79 Op. Att'y Gen. 139, 145 (1990)
The specific doctrine you mention in the question (equitable estoppel) requires special treatment. Equitable estoppel is a judicial doctrine which prevents a party from asserting its legal rights where it acted or failed to act in circumstances that reasonably induced reliance by another party to the latter party's detriment. Advance Pipe & Supply v. Revenue Dept.
, 128 Wis. 2d 431, 439, 383 N.W.2d 502 (Ct. App. 1986). The doctrine is rarely applied to action or inaction by the government. Id.
at 439-40. To estop the government, the party must demonstrate that it would be unconscionable to allow the state to revise an earlier position. Id.
at 440. Without additional facts, it is very difficult to conclude that the ETF Board's limited equity powers under section 40.03(1)(a) would permit the application of this doctrine to situations under section 40.03(1)(a). Since the TR and WR Boards have no equity powers, the doctrine is completely inapplicable to these boards.
79 Op. Att'y Gen. 139, 146 (1990)
Your sixth question is:
79 Op. Att'y Gen. 139, 146 (1990)
If an "administrative error" made by an agent of the Department (e.g., an employer or an outside contractor employed by the Department) caused a participant to take an action which, but for the error, would not have been taken, does the [ETF, TR or WR] Board have the authority to consider the "adverse reliance" and order appropriate action? Is the answer the same if the agent's error caused the participant to fail to take an action which would have otherwise been taken? What if the error was caused by a third party with no official relationship with the department (e.g., an insurance agent, union official, etc.)?
79 Op. Att'y Gen. 139, 146 (1990)
In the absence of a concrete fact situation, only the most general answer to your question can be given. First, the law in this area makes no distinction between action and inaction. Advance Pipe & Supply
, 128 Wis. 2d at 439. Second, a participant who relies solely on erroneous advice of another with no official relationship to the Department cannot establish that he relied on the Department's action or inaction. Thus, the ETF Board could not equitably estop the Department from asserting its position based on advice given by that third party. Neither could the TR or WR Boards estop the Department from asserting its position, since both of these boards completely lack equity powers.

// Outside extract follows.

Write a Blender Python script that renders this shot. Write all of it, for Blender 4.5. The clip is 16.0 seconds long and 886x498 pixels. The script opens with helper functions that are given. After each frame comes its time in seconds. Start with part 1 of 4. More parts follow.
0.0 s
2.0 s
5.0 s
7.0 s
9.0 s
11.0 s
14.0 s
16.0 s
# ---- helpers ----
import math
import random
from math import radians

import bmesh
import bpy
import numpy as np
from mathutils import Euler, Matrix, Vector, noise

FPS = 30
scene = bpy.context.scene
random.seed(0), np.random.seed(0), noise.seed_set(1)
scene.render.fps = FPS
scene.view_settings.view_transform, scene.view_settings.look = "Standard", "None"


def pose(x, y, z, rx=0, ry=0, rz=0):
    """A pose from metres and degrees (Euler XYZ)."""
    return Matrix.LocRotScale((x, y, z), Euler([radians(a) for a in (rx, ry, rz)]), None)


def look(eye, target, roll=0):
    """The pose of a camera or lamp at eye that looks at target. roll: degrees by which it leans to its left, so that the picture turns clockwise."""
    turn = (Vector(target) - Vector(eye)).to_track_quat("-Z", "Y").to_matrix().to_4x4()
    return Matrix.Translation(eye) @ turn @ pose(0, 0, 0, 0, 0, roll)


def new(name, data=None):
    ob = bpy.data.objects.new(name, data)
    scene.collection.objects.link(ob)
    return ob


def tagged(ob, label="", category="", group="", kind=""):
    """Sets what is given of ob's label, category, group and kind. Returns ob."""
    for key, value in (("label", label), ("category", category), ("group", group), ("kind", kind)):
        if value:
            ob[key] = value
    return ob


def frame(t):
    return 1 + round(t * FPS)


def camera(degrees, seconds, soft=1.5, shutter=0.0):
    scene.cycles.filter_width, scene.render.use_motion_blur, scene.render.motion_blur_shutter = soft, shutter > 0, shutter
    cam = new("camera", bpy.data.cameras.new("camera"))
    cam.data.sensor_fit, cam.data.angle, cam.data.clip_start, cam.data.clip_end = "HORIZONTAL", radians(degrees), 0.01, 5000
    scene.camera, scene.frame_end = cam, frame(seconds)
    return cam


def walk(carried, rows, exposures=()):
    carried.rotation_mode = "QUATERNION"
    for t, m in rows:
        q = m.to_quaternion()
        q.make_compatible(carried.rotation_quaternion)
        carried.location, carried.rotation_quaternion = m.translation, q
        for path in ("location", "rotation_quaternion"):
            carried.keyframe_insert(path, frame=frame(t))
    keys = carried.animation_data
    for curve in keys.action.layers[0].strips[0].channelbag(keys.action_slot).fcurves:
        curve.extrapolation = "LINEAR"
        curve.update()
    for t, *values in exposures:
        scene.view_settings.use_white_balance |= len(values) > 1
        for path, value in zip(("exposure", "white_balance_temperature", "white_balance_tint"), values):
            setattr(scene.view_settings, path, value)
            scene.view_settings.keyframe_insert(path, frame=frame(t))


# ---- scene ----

79 Op. Att'y Gen. 139, 146 (1990)
Your question does not provide enough detail to answer the question whether the ETF Board can bind the Department to erroneous advice given by the Department's agents, in the narrow circumstances where the board has equity powers. In general, however, the courts are highly resistant to tying the government's hands because of the conduct of particular officials in their relations with particular individuals. Department of Revenue v. Moebius Printing Co.
, 89 Wis. 2d 610, 638, 279 N.W.2d 213 (1979). See
also
Heckler v. Community Health Services
, 467 U.S. 51, 60-61 (1984). To the extent that the individual relies on the advice of an agent contrary to promulgated statutes and regulations, the individual's reliance will almost never be considered reasonable. Heckler
, 467 U.S. at 64-65; Flamm v. Ribicoff
, 203 F. Supp. 507, 510 (S.D.N.Y. 1961).
79 Op. Att'y Gen. 139, 147 (1990)
Your final question is:
79 Op. Att'y Gen. 139, 147 (1990)
Does the Department Secretary have the power under s.40.03(2)(m) to take action which the [ETF, TR or WR] board may not have direct power to take, to correct errors, if directed by the Board?

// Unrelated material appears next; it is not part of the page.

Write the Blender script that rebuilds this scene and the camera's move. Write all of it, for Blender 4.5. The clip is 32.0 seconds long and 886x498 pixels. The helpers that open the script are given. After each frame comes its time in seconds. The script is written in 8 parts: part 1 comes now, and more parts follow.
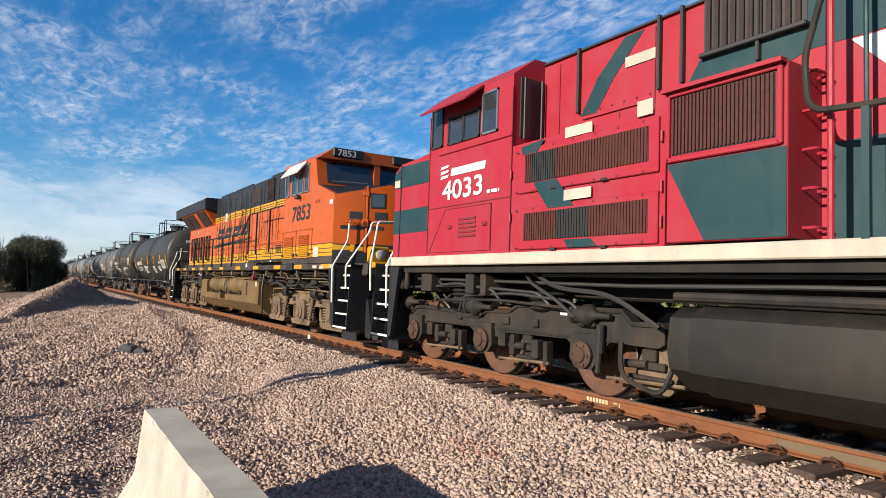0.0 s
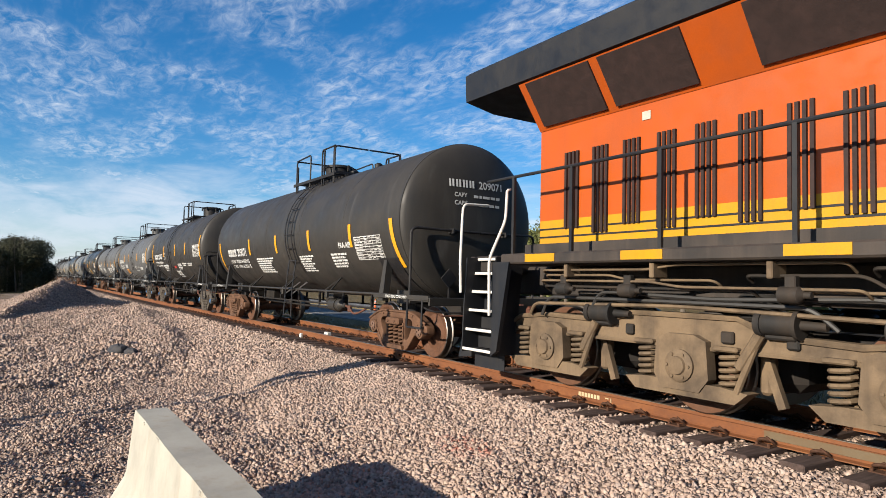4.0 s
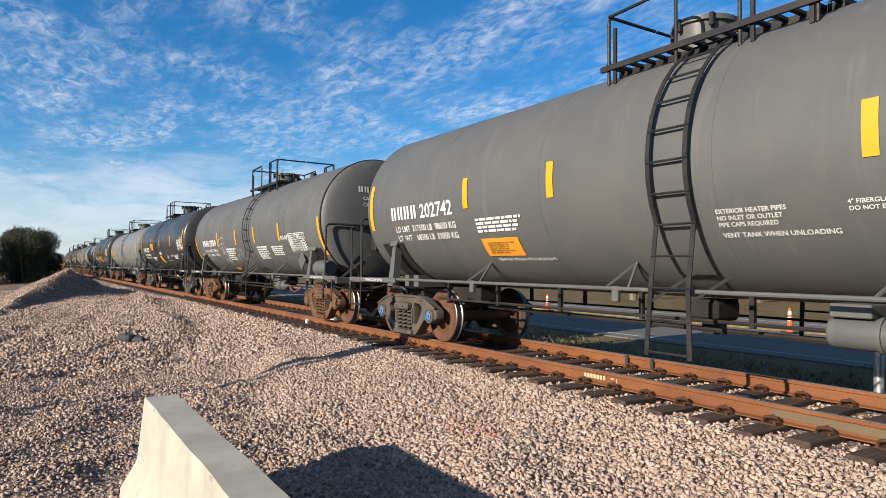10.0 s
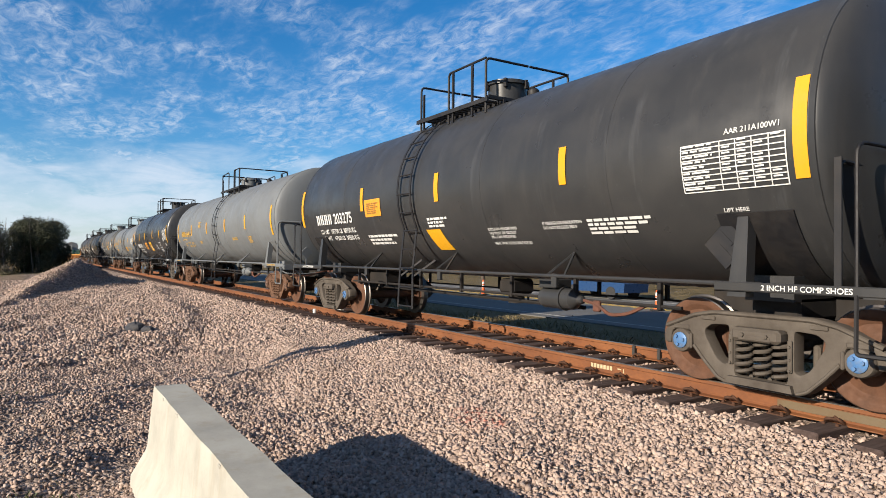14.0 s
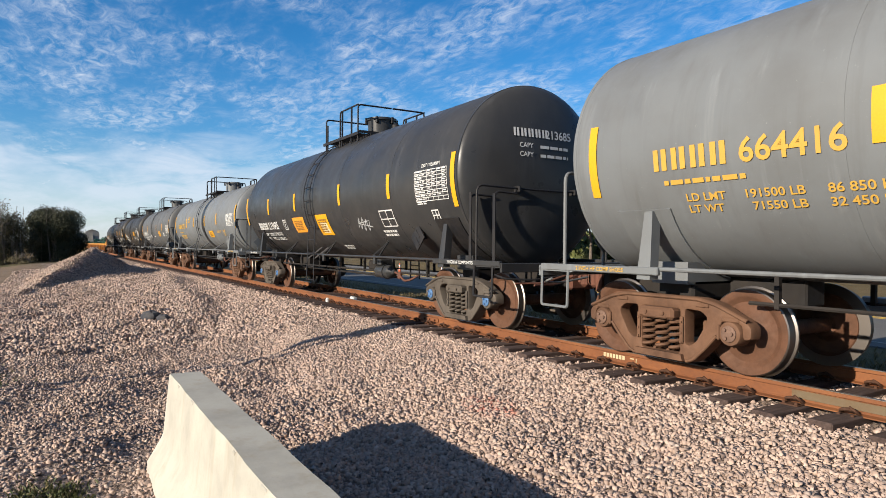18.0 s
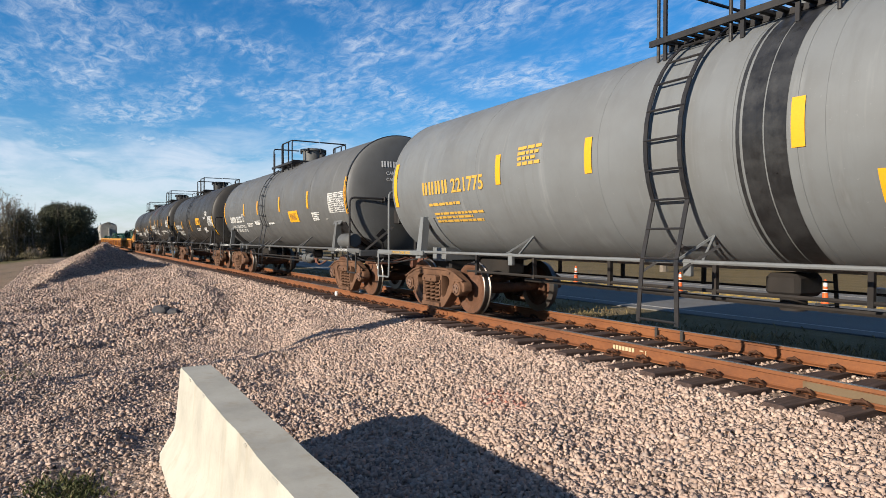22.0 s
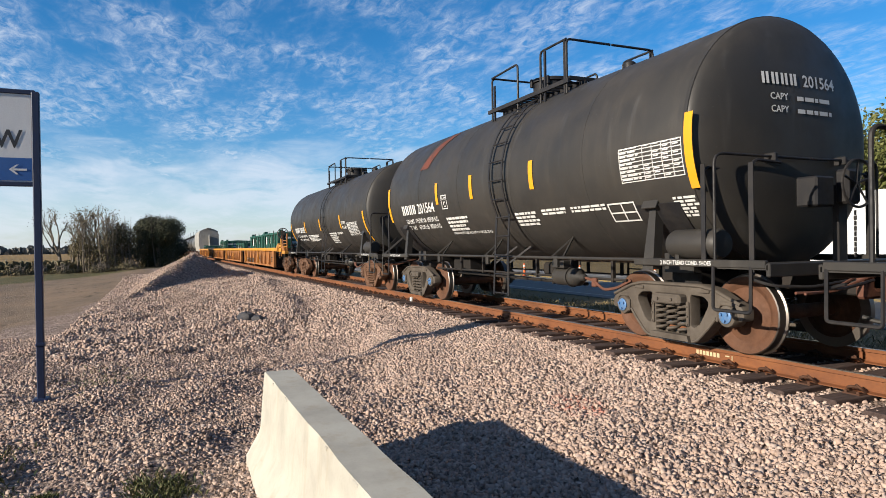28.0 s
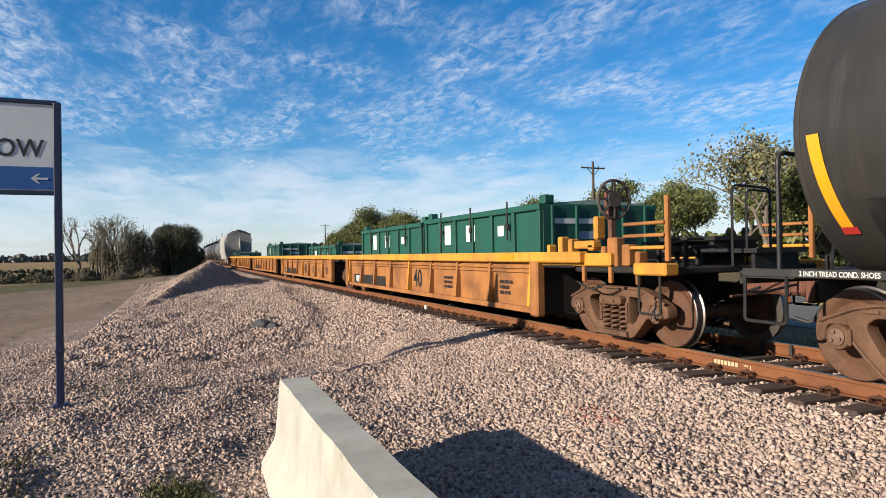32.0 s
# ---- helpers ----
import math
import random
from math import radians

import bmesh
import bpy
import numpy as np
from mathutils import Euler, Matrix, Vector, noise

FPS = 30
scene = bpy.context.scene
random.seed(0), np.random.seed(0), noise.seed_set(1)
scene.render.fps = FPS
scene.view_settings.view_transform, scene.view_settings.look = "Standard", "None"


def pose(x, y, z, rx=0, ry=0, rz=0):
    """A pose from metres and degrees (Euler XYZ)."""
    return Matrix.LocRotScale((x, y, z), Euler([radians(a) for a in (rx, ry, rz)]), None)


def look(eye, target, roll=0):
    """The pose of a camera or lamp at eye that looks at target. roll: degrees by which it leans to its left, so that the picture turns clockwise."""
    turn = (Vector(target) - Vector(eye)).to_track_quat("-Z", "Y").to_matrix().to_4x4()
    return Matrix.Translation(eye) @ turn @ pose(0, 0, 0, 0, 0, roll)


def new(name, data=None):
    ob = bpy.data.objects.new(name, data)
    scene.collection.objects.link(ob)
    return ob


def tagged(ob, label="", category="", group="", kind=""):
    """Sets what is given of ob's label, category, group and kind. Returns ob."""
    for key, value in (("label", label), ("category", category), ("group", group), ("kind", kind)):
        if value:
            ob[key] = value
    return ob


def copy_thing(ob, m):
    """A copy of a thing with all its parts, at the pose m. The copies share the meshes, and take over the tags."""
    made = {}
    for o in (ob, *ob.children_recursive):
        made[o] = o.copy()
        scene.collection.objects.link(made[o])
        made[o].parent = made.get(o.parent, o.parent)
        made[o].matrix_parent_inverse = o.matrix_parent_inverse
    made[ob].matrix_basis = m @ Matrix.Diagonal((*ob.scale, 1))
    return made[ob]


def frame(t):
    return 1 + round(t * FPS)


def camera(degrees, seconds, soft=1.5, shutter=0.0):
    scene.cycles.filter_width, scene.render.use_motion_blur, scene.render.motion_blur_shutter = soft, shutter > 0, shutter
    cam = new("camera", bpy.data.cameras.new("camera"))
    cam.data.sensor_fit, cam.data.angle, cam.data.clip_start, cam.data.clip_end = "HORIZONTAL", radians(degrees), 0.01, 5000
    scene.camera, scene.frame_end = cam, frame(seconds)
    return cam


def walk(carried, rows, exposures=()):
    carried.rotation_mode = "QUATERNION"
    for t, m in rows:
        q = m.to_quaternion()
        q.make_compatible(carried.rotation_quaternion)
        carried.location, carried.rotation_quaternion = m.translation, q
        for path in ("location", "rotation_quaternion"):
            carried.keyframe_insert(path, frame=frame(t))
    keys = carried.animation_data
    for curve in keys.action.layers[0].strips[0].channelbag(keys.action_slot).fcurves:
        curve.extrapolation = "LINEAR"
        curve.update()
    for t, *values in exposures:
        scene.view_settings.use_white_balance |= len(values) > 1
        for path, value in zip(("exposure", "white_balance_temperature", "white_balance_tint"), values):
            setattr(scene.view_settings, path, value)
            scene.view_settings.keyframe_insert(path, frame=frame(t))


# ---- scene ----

# The camera stands beside the track on one spot and is turned by hand.
# x runs along the track in the train's direction, y across it, z = 0 is the top of the rails, y = 0 the near rail.
EYE = (0.0, -6.246, 1.326)
AIM = (
    # seconds, degrees away from the track's line, up, lean
    (0, 32.28, 3.33, 1.96), (0.5, 32.94, 3.62, 2.12), (1, 33.20, 3.70, 2.04), (1.5, 33.32, 3.65, 1.86),
    (2, 33.24, 3.64, 1.85), (2.5, 33.21, 3.54, 1.81), (3, 33.16, 3.42, 1.66), (3.5, 33.10, 3.26, 1.49),
    (5.5, 33.03, 2.58, 1.21), (6, 33.04, 2.39, 1.04), (6.5, 33.04, 2.30, 0.94), (7, 33.06, 2.22, 0.90),
    (7.5, 33.02, 2.15, 0.84), (8, 33.03, 2.05, 0.79), (8.5, 32.99, 2.00, 0.71), (9, 32.88, 1.89, 0.65),
    (9.5, 32.80, 1.75, 0.54), (10, 32.74, 1.64, 0.47), (10.5, 32.65, 1.50, 0.46), (11, 32.61, 1.42, 0.36),
    (11.5, 32.53, 1.26, 0.35), (12, 32.43, 1.14, 0.43), (12.5, 32.37, 1.04, 0.40), (13, 32.31, 0.91, 0.42),
    (13.5, 32.24, 0.85, 0.44), (14, 32.13, 0.75, 0.50), (14.5, 31.98, 0.65, 0.44), (16.5, 31.35, 0.18, 0.45),
    (17, 31.22, 0.04, 0.45), (17.5, 31.12, -0.09, 0.51), (18, 31.04, -0.22, 0.52), (18.5, 30.94, -0.36, 0.42),
    (19, 30.78, -0.50, 0.38), (19.5, 30.68, -0.64, 0.35), (20, 30.58, -0.66, 0.38), (20.5, 30.53, -0.67, 0.36),
    (21, 30.46, -0.72, 0.29), (21.5, 30.37, -0.78, 0.24), (22, 30.28, -0.84, 0.21), (22.5, 30.20, -0.87, 0.19),
    (23, 30.11, -0.94, 0.22), (23.5, 30.06, -0.90, 0.18), (24, 30.02, -0.84, 0.28), (24.5, 29.40, -1.01, 0.27),
    (25, 29.02, -1.17, 0.09), (25.5, 27.40, -1.29, -0.20), (27.5, 24.11, -0.47, -0.86), (28, 23.72, -0.36, -0.91),
    (28.5, 23.45, -0.23, -0.98), (29, 23.21, -0.06, -1.01), (29.5, 23.03, 0.04, -1.07), (30, 22.86, 0.17, -1.04),
    (30.5, 22.69, 0.23, -0.96), (31, 22.62, 0.34, -0.95), (31.5, 22.53, 0.36, -0.93), (32, 22.41, 0.38, -0.88),
)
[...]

79 Op. Att'y Gen. 139, 147 (1990)
Section 40.03(2) provides, in relevant part:
79 Op. Att'y Gen. 139, 147 (1990)
The secretary:
79 Op. Att'y Gen. 139, 147 (1990)
. . . .
79 Op. Att'y Gen. 139, 147 (1990)
(m) Shall have all other powers necessary to carry out the purposes and provisions of this chapter, except as otherwise specifically provided by this chapter.
79 Op. Att'y Gen. 139, 147 (1990)
Section 40.03 divides authority over the Public Employe Trust Fund between the ETF Board, the secretary of the Department of Employe Trust Funds, the Department of Justice, the State Treasurer, the Actuary, and the Group Insurance, Teachers Retirement and Wisconsin Retirement Boards. The secretary has powers, including error-correcting powers, distinct from the powers given to the other entities defined in section 40.03. See
, e.g.
, sec. 40.08(5), (6), (10), Stats. In addition, the secretary may be given the ETF Board's equity power under section 40.03(1)(a) if the board chooses to delegate that power to the secretary. Secs. 40.03(l)(1), 40.03(2)(n), Stats. The TR and WR Boards are not a potential source of the secretary's delegated authority, since those boards lack authority to delegate their powers. The ETF, TR and WR Boards all have appeal jurisdiction over certain departmental decisions. Secs. 40.03(1)(j), (7)(f), and (8)(f), Stats. If on appeal the TR or WR Board concludes that the secretary failed to correct an error which the secretary had statutory authority to correct, the board hearing the appeal may direct the secretary to correct the error under the general authority of chapter 227. If on appeal the ETF Board concludes that the secretary failed to correct an error which the secretary had statutory authority to correct, the board may direct the secretary to correct the error under the appellate authority given by section 40.03(1)(j).
79 Op. Att'y Gen. 139, 148 (1990)
A more difficult question is whether the secretary's power under section 40.03(2)(m) to "carry out the purposes and provisions of [chapter 40]" is limited by or supplemental to the specific statutory provisions of chapter 40. If that grant of authority were supplemental to the express authority granted by statutes, the secretary could correct certain errors even in the absence of specific authority to do so, based on a determination that correction of the error would be consistent with the purposes of the chapter. In the absence of greater descriptive detail about the "errors" referred to in your question, it is my opinion based on the general language of sections 40.01(2) and 40.03(2)(m) that the secretary's implied general powers in section 40.03(2)(m) to act in furtherance of the purposes of the trust fund are limited by the specific statutory sections in chapter 40. See
Grogan
, 109 Wis. 2d at 81. If the statutes do not expressly grant or necessarily imply an error-correcting power to the secretary, the secretary is without such power. The ETF Board may not direct the secretary to correct errors which the secretary is powerless to correct.